A chord is defined as a set of pitches. If you are really into semantics you could argue that the notes C4, C5 and C6 meet that requirement and could be considered a chord, but to most people it would not be a chord.
There are two big reasons for this. The first is whenever someone looks to define a chord, they look at the collection of pitches by the actual note not by the octave it is in. It's why we view the set of notes C4, E4 and G4 the same chord as the set of notes C3, G3, E4, C5, and E5 and give it the same name.
The second reason is we use chords to describe harmony which just one note octaves apart most would say does not count as harmony and would consider any piece that has lines in unison or an octave apart being monophonic (one melody, no harmony). Going along with this, when we do build chords we typically like to describe them as 3 or more distinct notes that imply some kind of harmony although two notes can imply harmony like C and E we could imply as a C major chord.
So keep both points in mind when trying to describe a chord.
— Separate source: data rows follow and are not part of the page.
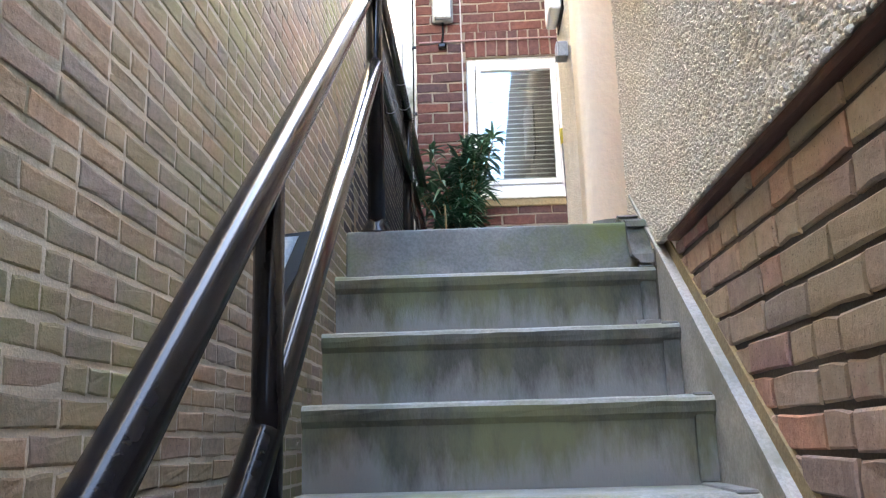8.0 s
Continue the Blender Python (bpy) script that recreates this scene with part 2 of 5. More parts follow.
M_BIN.node_tree.nodes["Principled BSDF"].inputs["Specular IOR Level"].default_value = 0.35
M_BIN_BLUE = mat("navy_bin_plastic", (0.018, 0.032, 0.085), (0.026, 0.045, 0.11), 5, 0.42, 0.3, fine=250, dist=0.0008)
M_TUB = mat("black_tub_plastic", (0.007, 0.007, 0.007), (0.011, 0.0105, 0.010), 4, 0.28, 0.15, fine=200, dist=0.0006, rough2=0.42, spec=0.35)
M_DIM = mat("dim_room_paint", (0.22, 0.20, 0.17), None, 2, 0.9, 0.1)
M_LOFT = mat("red_door_paint", (0.165, 0.003, 0.003), (0.14, 0.003, 0.003), 3, 0.4, 0.05, grain=0.1, spec=0.12)

# ---- building blocks ----


def mesh_ob(name, bm, material, parent=None, smooth=False):
    me = bpy.data.meshes.new(name)
    bm.normal_update()
    bm.to_mesh(me)
    bm.free()
    if material:
        me.materials.append(material)
    if smooth:
        for p in me.polygons:
            p.use_smooth = True
    ob = new(name, me)
    if parent:
        ob.parent = parent
    return ob


def part(name, bm, material, parent, label="", smooth=False):
    ob = mesh_ob(name, bm, material, parent, smooth)
    if label:
        ob["label"] = label
    return ob


def thing(name, label, category, at=(0, 0, 0), turn=0.0, group="", m=None):
    ob = new(name)
    ob.empty_display_size = 0.05
    ob.matrix_world = m or pose(*at, 0, 0, turn)
    return tagged(ob, label, category, group)


def box(x0, y0, z0, x1, y1, z1, bevel=0.0, bm=None, seg=1, m=None):
    own = bm or bmesh.new()
    tmp = bmesh.new() if bm else own
    v = bmesh.ops.create_cube(tmp, size=1)["verts"]
    for q in v:
        q.co = Vector((x0 + (q.co.x + 0.5) * (x1 - x0), y0 + (q.co.y + 0.5) * (y1 - y0), z0 + (q.co.z + 0.5) * (z1 - z0)))
    if bevel:
        bmesh.ops.bevel(tmp, geom=list(tmp.edges), offset=bevel, segments=seg, affect="EDGES", profile=0.6)
    if m:
        tmp.transform(m)
    if bm:
        join(own, tmp)
    return own


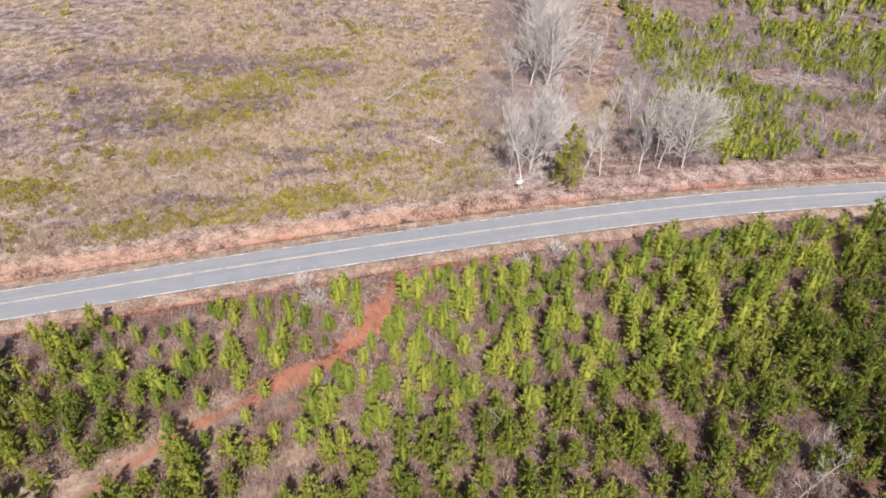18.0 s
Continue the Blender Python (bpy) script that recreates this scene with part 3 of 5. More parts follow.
def bare_tree(seed, h, spread=0.5, r0=0.16, depth=2, limbs=9, first=0.3, lean=0.05, twig_n=7, limb_len=0.42, rise=0.55, dome=0.0):
    """A leafless hardwood: bent trunk, limbs that fork, and a haze of twigs."""
    rng = np.random.default_rng(seed)
    pts, trunk = bent_trunk(rng, h * 0.86, r0, r0 * 0.22, lean, 6, 7)
    pts = np.array(pts)
    segs, tips = [], []
    bough = []
    for k in range(limbs):
        begin = len(segs)
        f = first + (1 - first) * (k + rng.random() * 0.8) / limbs
        f = min(f, 0.99)
        s = f * 6
        i = min(int(s), 5)
        p = pts[i] + (pts[i + 1] - pts[i]) * (s - i)
        a = k * 2.4 + rng.uniform(-0.5, 0.5)
        d = unit(np.array([math.cos(a) * spread * 1.5, math.sin(a) * spread * 1.5, rise + 0.5 * f]))
        ln = h * limb_len * (1.15 - 0.75 * f) * rng.uniform(0.75, 1.15)
        if dome:
            # the limb ends on a rounded crown of that radius about the upper trunk
            q = (p - np.array([0, 0, 0.56 * h])) / (dome, dome, 0.44 * h)
            e = d / np.array([dome, dome, 0.44 * h])
            b = float(q @ e)
            ln = max(0.8, (-b + math.sqrt(max(b * b - (e @ e) * (q @ q - 1), 0))) / float(e @ e) * 0.82 * rng.uniform(0.85, 1.08))
        grow(rng, p, d, ln, r0 * 0.46 * (1.1 - 0.8 * f), depth, segs, tips, 0.10, spread)
        bough.append(linked([tube(a, b, max(ra, 0.021), max(rb, 0.015), 3) for a, b, ra, rb in segs[begin:]]))
    tp = np.array([t[0] for t in tips])
    td = np.array([t[1] for t in tips])
    tl = np.array([t[2] for t in tips])
    sp = np.array([0.5 * (a + b) for a, b, ra, rb in segs if ra < r0 * 0.3])
    sd = np.array([unit(b - a) for a, b, ra, rb in segs if ra < r0 * 0.3])
    b = np.concatenate([np.repeat(tp, twig_n, 0), np.repeat(sp, 2, 0)])
    d = np.concatenate([np.repeat(td, twig_n, 0), np.repeat(sd, 2, 0)])
    ln = np.concatenate([np.repeat(tl, twig_n), np.full(len(sp) * 2, h * 0.06)])
    d = unit(d + 0.34 * unit(rng.normal(size=d.shape)) + np.array([0, 0, 0.08]))
    ln = np.clip(ln * rng.uniform(0.5, 1.25, len(ln)), 0.3, h * 0.15)
    return trunk, bough, slivers(rng, b, d, ln, rng.uniform(0.008, 0.015, len(ln)))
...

2Just to expand on your first sentence: a chord is often defined as a set of pitch-classes, rather than pitches. The difference is exactly that pitches differing by octaves are considered the same pitch-class: i.e. C4, C5, C6 are three different pitches, but are all the same pitch-class, C.– PLLMay 10, 2016 at 5:22
This would better described as tone tripling than as chord since the question is dealing with notes separated by an interval of one octave and each note is basically twice as fast as the previous in frequency. The Harvard Brief Dictionary of Music states "... the octave is the most perfect consonance, so perfect indeed that it give the impression of being a mere duplication of the original tone." For this question we would say tone tripling. These means we get more power from the same but very little harmonic interplay which is really the basis of all basic Chord Theory.